As Media Matters for America has repeatedly documented (here, here, here, here, here, and here), among the votes Obama cast that contributed to National Journal's "most liberal senator" label were those to implement the 9-11 Commission's homeland security recommendations, provide more children with health insurance, expand federal funding for embryonic stem-cell research, and maintain a federal minimum wage. Obama himself, when asked by Politico editor-in-chief John F. Harris about the National Journal's 2007 vote ratings during a February 11 Politico/WJLA-TV interview, criticized the National Journal's methodology by noting that it considered "liberal" his vote for "an office of public integrity that stood outside of the Senate, and outside of Congress, to make sure that you've got an impartial eye on ethics problems inside of Congress."
Media Matters has also noted that the National Journal admitted to having used flawed methodology in the publication's previous rating of then-Democratic presidential front-runner Sen. John Kerry (D-MA) as the "most liberal senator" in 2003.
From Raasch's May 30 Gannett News Service article:
Obama's federal legislative record is too sparse for a long-term ideological stamp although the National Journal labeled him the Senate's most liberal member. Republicans are likely to remind voters of that distinction often over the next six months -- and the fact that five years ago, Obama was a member of the Illinois Legislature.

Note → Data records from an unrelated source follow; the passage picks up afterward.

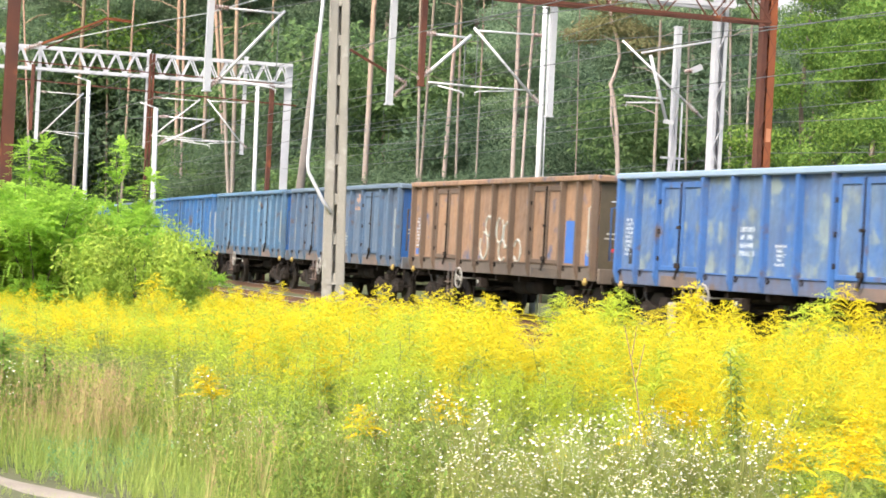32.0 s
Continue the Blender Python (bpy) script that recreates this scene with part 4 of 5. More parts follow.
M_PALE = mat("pale_shrub_leaf", (0.32, 0.46, 0.07), 0.8, 0, (0.42, 0.47, 0.10), 1.5, 0.9, bump=0, island=0.25, trans=0.45, spec=0.1)
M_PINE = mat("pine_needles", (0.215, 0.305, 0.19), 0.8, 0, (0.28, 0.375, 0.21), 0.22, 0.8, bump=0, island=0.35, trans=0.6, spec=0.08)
M_BARK_PINE = mat("pine_bark", (0.255, 0.22, 0.195), 0.95, 0, (0.30, 0.235, 0.195), 0.3, 0.9, fine=9, bump=0.8, rand=0.35, upper=((0.43, 0.29, 0.20), 11.0, 19.0))
M_BARK = mat("grey_bark", (0.16, 0.125, 0.10), 0.95, 0, (0.10, 0.085, 0.07), 1.0, 0.8, fine=10, bump=0.8, rand=0.3)
M_STALK = mat("dry_stalk", (0.30, 0.20, 0.14), 0.9, 0, (0.2, 0.13, 0.09), 6, 0.8, bump=0)
M_STEM = mat("plant_stem", (0.24, 0.30, 0.07), 0.8, 0, (0.30, 0.26, 0.10), 2, 0.8, bump=0)


class Geo:
    """Gathers triangles with a material slot each."""

    def __init__(self):
        self.v, self.f, self.m, self.n = [], [], [], 0

    def add(self, V, F, m):
        self.v.append(np.asarray(V, float).reshape(-1, 3))
        self.f.append(np.asarray(F, int).reshape(-1, 3) + self.n)
        self.m.append(np.full(len(self.f[-1]), m))
        self.n += len(self.v[-1])

    def arrays(self):
        return np.concatenate(self.v), np.concatenate(self.f), np.concatenate(self.m)


def blade(g, p, d, ln, w, m, up=(0, 0, 1), droop=0.3):
    """Lance-shaped leaf, bent once."""
    p, d = np.array(p, float), np.array(d, float)
    d = d / np.linalg.norm(d)
    sd = np.cross(d, up)
    sd = sd / (np.linalg.norm(sd) + 1e-9)
    mid = p + d * ln * 0.45
    tip = p + d * ln - np.array([0, 0, droop * ln])
    g.add([p, mid + sd * w / 2, mid - sd * w / 2, tip], [(0, 1, 2), (1, 3, 2)], m)


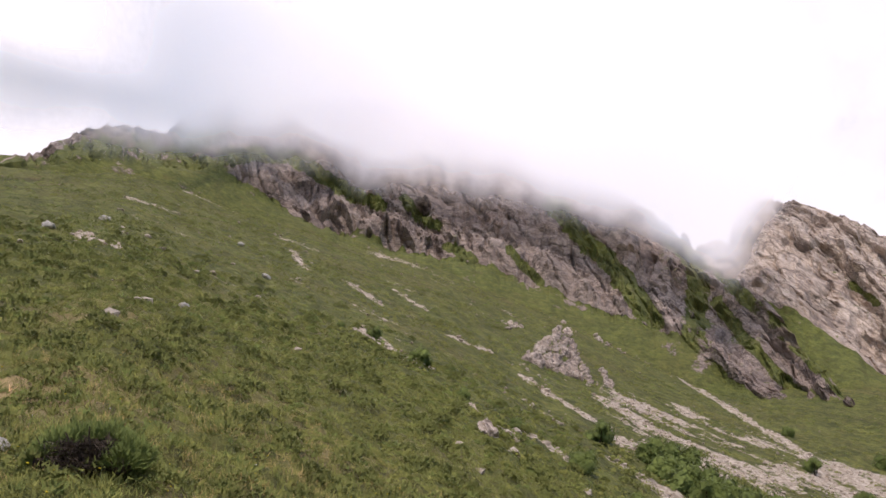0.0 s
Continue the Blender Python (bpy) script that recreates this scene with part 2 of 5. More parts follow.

They're on opposite sides of whether to make many of the tax cuts passed earlier in the Bush administration permanent.
Many are set to expire in coming years, which Republicans -- including recent convert McCain -- say is a tax hike. Obama says many of the cuts favor the wealthy or big business, and he'd target any future cuts to lower- and middle-income taxpayers.
McCain is vulnerable to the flip-flopper label on this issue because he voted against Bush's tax cuts, calling them irresponsible without an accompanying resolve to cut government spending.
In his defense, McCain can argue that a down economy is the worst time to raise taxes. And he has been one of the biggest spending-cut hawks in Congress throughout his legislative career.